The measurement for stress will be carried out as a way to ensure that the causes of stress can be effectively dealt with, considering the potential for negative outcomes, especially for patients. My agency uses the Mental Health Occupational Stress Scale (MHPSS), a 42-item standardized measure specifically designed for mental health professionals, with seven subscales. The subscales include client-related difficulties, workload, relation and conflicts with other professionals, organizational structure and processes, home-work conflict and lack of resources. These are all factors that contribute to workplace stress with regards to mental health professionals and, therefore, the best comprehensive tool in measuring stress among these healthcare service providers (Cushway, Tyler & Nolan, 1996). The research design that will be utilized will be the one-group pre-test, post-test experimental treatment which is characterized by minimal control, no external validity as well as minimal internal validity.

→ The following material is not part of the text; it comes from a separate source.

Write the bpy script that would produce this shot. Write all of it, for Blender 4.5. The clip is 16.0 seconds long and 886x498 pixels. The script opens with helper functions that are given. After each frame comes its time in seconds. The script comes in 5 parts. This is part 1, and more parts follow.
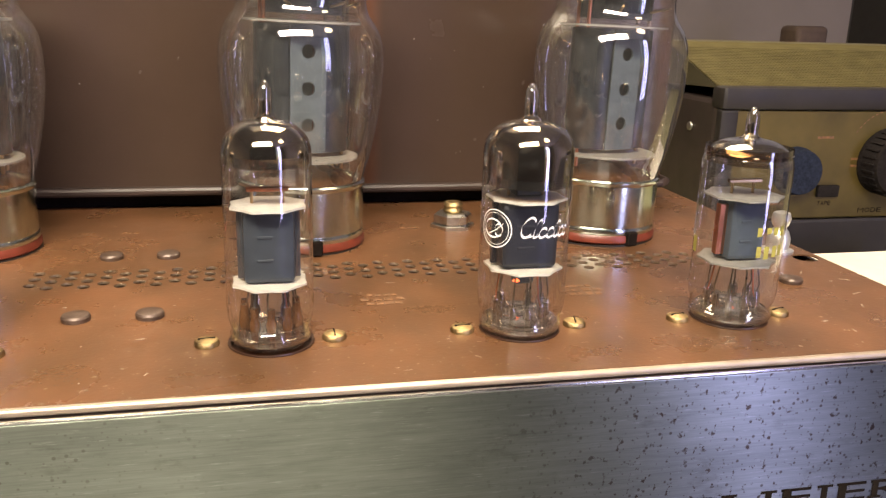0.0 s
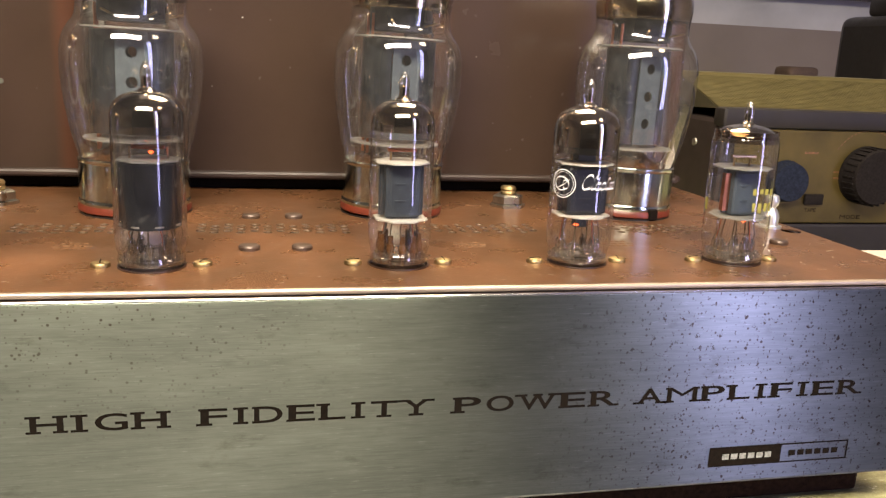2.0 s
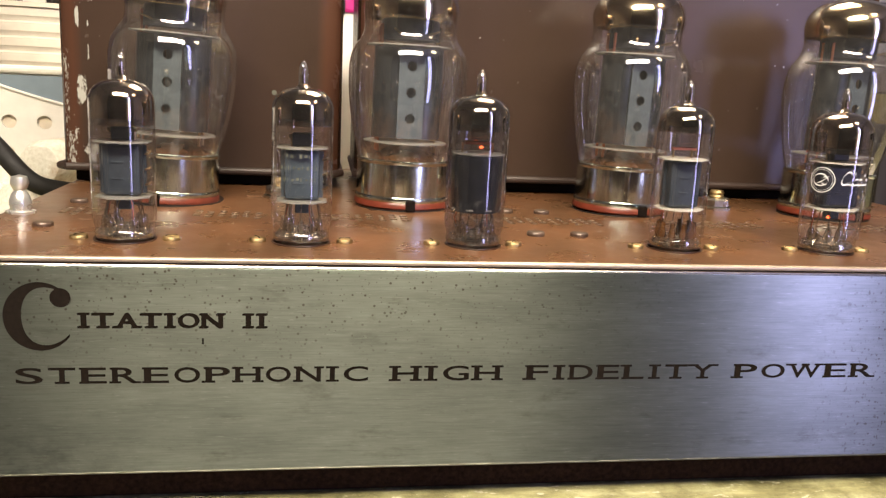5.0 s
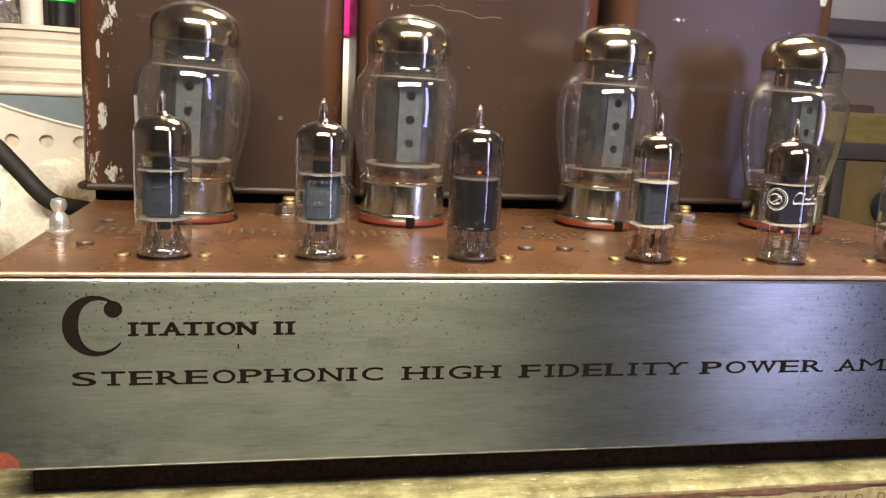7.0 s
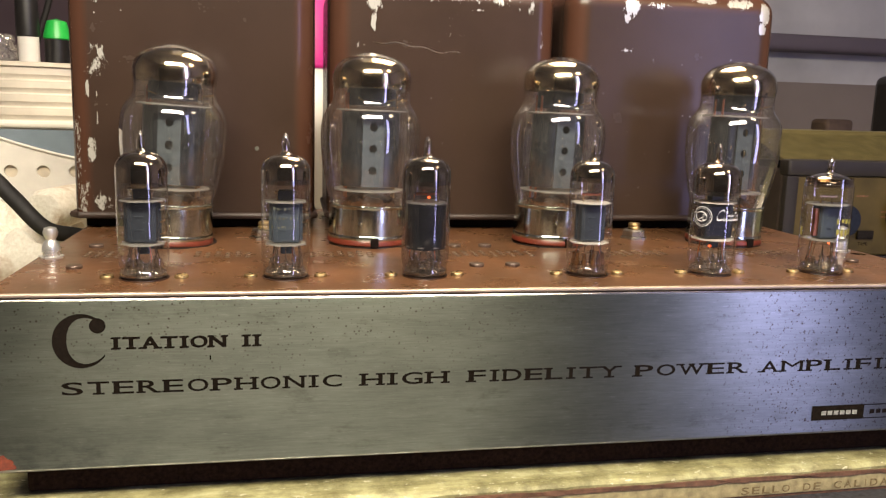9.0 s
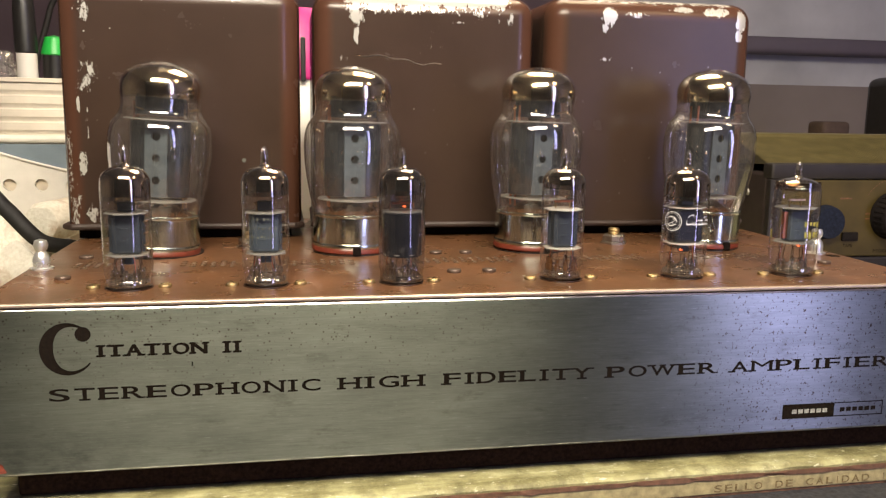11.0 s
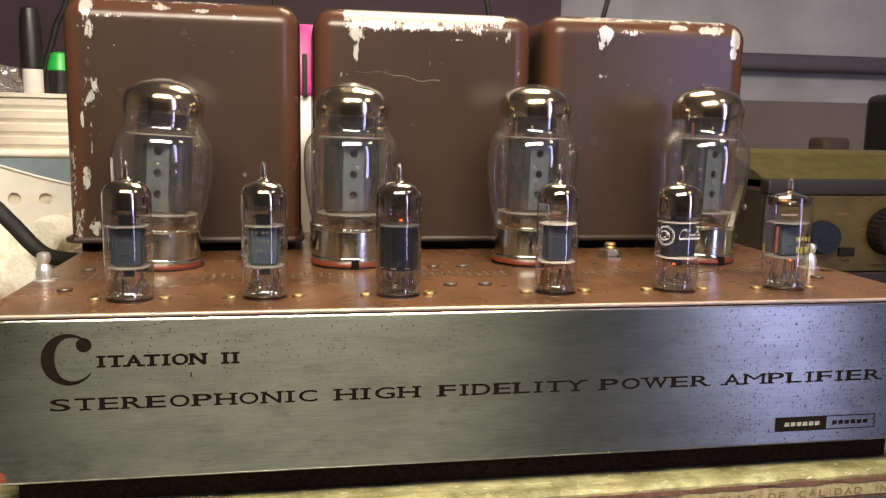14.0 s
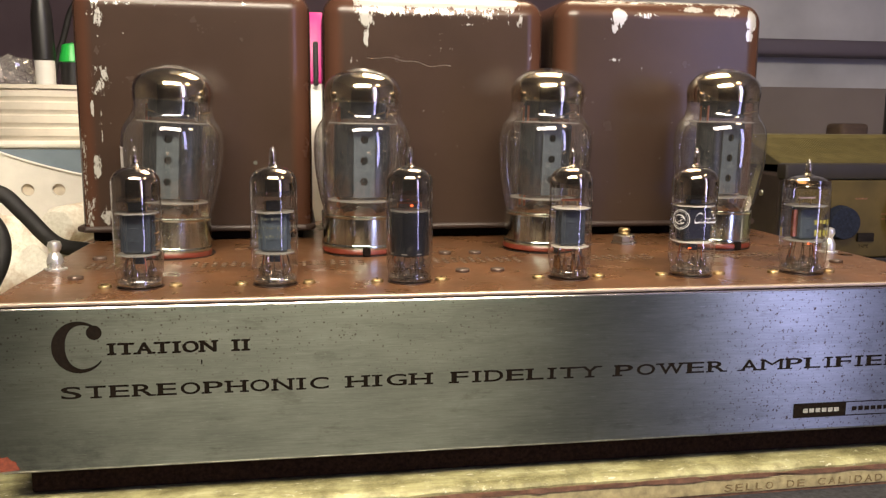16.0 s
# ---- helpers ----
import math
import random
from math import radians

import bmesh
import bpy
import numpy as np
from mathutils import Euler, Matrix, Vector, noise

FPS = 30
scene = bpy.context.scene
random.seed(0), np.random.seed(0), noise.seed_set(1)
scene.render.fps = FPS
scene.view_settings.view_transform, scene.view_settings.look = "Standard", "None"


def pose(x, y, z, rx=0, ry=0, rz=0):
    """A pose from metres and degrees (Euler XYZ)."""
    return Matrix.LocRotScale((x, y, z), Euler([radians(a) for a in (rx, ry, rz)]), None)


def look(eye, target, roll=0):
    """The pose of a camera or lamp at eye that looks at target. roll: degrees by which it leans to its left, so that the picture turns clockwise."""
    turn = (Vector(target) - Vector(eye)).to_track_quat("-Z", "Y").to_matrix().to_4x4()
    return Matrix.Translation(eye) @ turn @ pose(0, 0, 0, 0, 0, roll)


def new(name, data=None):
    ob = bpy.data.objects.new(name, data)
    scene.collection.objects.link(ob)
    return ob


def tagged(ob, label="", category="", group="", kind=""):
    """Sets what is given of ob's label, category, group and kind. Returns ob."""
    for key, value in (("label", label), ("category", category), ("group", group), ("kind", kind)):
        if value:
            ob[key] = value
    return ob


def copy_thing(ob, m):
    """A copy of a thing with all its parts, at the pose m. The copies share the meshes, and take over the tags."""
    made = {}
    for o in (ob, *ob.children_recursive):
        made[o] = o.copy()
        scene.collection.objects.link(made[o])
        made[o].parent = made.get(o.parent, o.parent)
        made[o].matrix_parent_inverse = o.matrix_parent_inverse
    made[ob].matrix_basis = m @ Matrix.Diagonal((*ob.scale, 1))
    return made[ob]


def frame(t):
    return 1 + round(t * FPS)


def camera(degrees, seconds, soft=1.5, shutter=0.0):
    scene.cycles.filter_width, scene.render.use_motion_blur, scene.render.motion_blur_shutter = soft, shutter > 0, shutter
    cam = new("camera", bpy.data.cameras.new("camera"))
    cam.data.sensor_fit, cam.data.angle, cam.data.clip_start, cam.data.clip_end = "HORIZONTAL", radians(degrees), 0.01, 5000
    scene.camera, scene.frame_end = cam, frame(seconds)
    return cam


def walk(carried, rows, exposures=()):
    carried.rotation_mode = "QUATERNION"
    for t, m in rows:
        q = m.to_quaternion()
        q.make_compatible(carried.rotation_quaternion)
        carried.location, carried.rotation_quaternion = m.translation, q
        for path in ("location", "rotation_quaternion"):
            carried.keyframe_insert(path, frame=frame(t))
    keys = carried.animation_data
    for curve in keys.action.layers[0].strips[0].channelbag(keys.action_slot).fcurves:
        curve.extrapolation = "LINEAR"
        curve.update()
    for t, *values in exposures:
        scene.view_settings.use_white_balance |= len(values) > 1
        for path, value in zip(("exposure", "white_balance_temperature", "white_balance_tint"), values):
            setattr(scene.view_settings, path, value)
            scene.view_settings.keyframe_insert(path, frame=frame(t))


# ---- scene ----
cam = camera(56.02, 16.0, soft=1.3)
PATH = [
    (0, (0.01194, -0.15278, 0.16124), (0.4372, 1.7244, -0.3824), 1.68),
    (0.5, (-1e-05, -0.17376, 0.15889), (0.4244, 1.7215, -0.3183), 1.63),
    (1, (-0.00966, -0.19297, 0.15478), (0.4341, 1.7021, -0.3056), 2.29),
    (1.5, (-0.01914, -0.20756, 0.15495), (0.4222, 1.6898, -0.2979), 2.64),
    (2, (-0.02941, -0.22011, 0.15238), (0.4068, 1.678, -0.3026), 2.67),
    (2.5, (-0.04328, -0.23075, 0.14888), (0.3927, 1.6663, -0.3105), 2.70),
    (3, (-0.06025, -0.2343, 0.14711), (0.3529, 1.6691, -0.3074), 2.96),
    (3.5, (-0.07482, -0.2342, 0.14795), (0.3004, 1.6803, -0.2924), 2.98),
    (4, (-0.08913, -0.23999, 0.14893), (0.2623, 1.6821, -0.2776), 3.03),
    (4.5, (-0.10233, -0.2425, 0.14543), (0.2133, 1.6851, -0.2842), 2.88),
    (4.7, (-0.10699, -0.24386, 0.14281), (0.2018, 1.6891, -0.2675), 2.79),
    (6.8, (-0.13275, -0.27494, 0.15178), (0.2414, 1.6537, -0.2227), 2.82),
    (7, (-0.13167, -0.27865, 0.1522), (0.252, 1.6475, -0.2254), 2.78),
    (7.5, (-0.12544, -0.2872, 0.15301), (0.2658, 1.6388, -0.2177), 2.19),
    (8, (-0.12049, -0.29921, 0.15674), (0.2936, 1.6273, -0.1856), 1.86),
    (8.2, (-0.1216, -0.30291, 0.15867), (0.2868, 1.6258, -0.178), 1.91),
    (10.3, (-0.1084, -0.32492, 0.1596), (0.2394, 1.6157, -0.1766), 1.10),
    (10.5, (-0.10764, -0.32567, 0.16002), (0.2432, 1.6153, -0.1708), 0.99),
    (11, (-0.10661, -0.32744, 0.16142), (0.2525, 1.6138, -0.1591), 0.92),
    (11.5, (-0.10575, -0.33014, 0.16113), (0.2538, 1.6135, -0.144), 1.06),
    (12, (-0.10695, -0.33045, 0.16077), (0.2454, 1.6152, -0.1396), 1.25),
    (12.5, (-0.10725, -0.33006, 0.16088), (0.2481, 1.6152, -0.1385), 1.36),
    (13, (-0.10572, -0.33035, 0.16014), (0.259, 1.614, -0.1339), 1.38),
    (13.5, (-0.1054, -0.3312, 0.16049), (0.2621, 1.613, -0.1312), 1.34),
    (14, (-0.10434, -0.33366, 0.16171), (0.2467, 1.6145, -0.1234), 1.03),
    (14.5, (-0.10348, -0.33755, 0.16181), (0.2185, 1.6169, -0.1147), 0.51),
    (15, (-0.10539, -0.3393, 0.16087), (0.187, 1.6179, -0.1291), 0.16),
    (15.5, (-0.10434, -0.33504, 0.15794), (0.1848, 1.6199, -0.1498), 0.19),
    (16, (-0.10236, -0.33024, 0.15851), (0.214, 1.6208, -0.1471), 0.49),
]
walk(cam, [(t, look(eye, target, roll)) for t, eye, target, roll in PATH],
     exposures=[(0.0, 0.47), (2.5, 0.39), (3.0, 0.44), (3.5, 0.51), (4.0, 0.53), (4.5, 0.40), (7.0, 0.14), (8.0, 0.08), (10.5, 0.0), (16.0, 0.0)])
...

The design has more structure compared to other forms of experimental treatmment, comprised of a single selected group under observation. In addition, careful measurement is done before the application of the experimental treatment, followed by measurement, with the design controlling only for the selection of subject and experimental mortality. In time for evaluation, the data will be collected through a survey, involving the answering of a questionnaire. The selected population sample will involve a group of 18 people from a healthcare firm with intensive work assignments for its employees who will be given the Mental Health Occupational Stress Scale. Studies identify poor management and supervision as well as lack of managerial support as some of the main stressors with regards to stress levels of mental health professionals (Christina & Konstantinos, 2009).

This will be done in a cycle of a duration spanning two weeks, for six to eight months where the outcome objectives will be re-assessed in light of new collected information and evidence. The threats to internal validity are tied to the measurement tool include the choice of the people chosen in the representative sample; as old associates in the chosen firm will have learnt to adapt to everyday workplace stress and, therefore, skewed results. Other factors include the personality or internal factors of the some subjects of the sample chosen as some may be naturally accustomed to dealing with stressful situations and, thus, the results will not show the impact of stress on them and its consequences.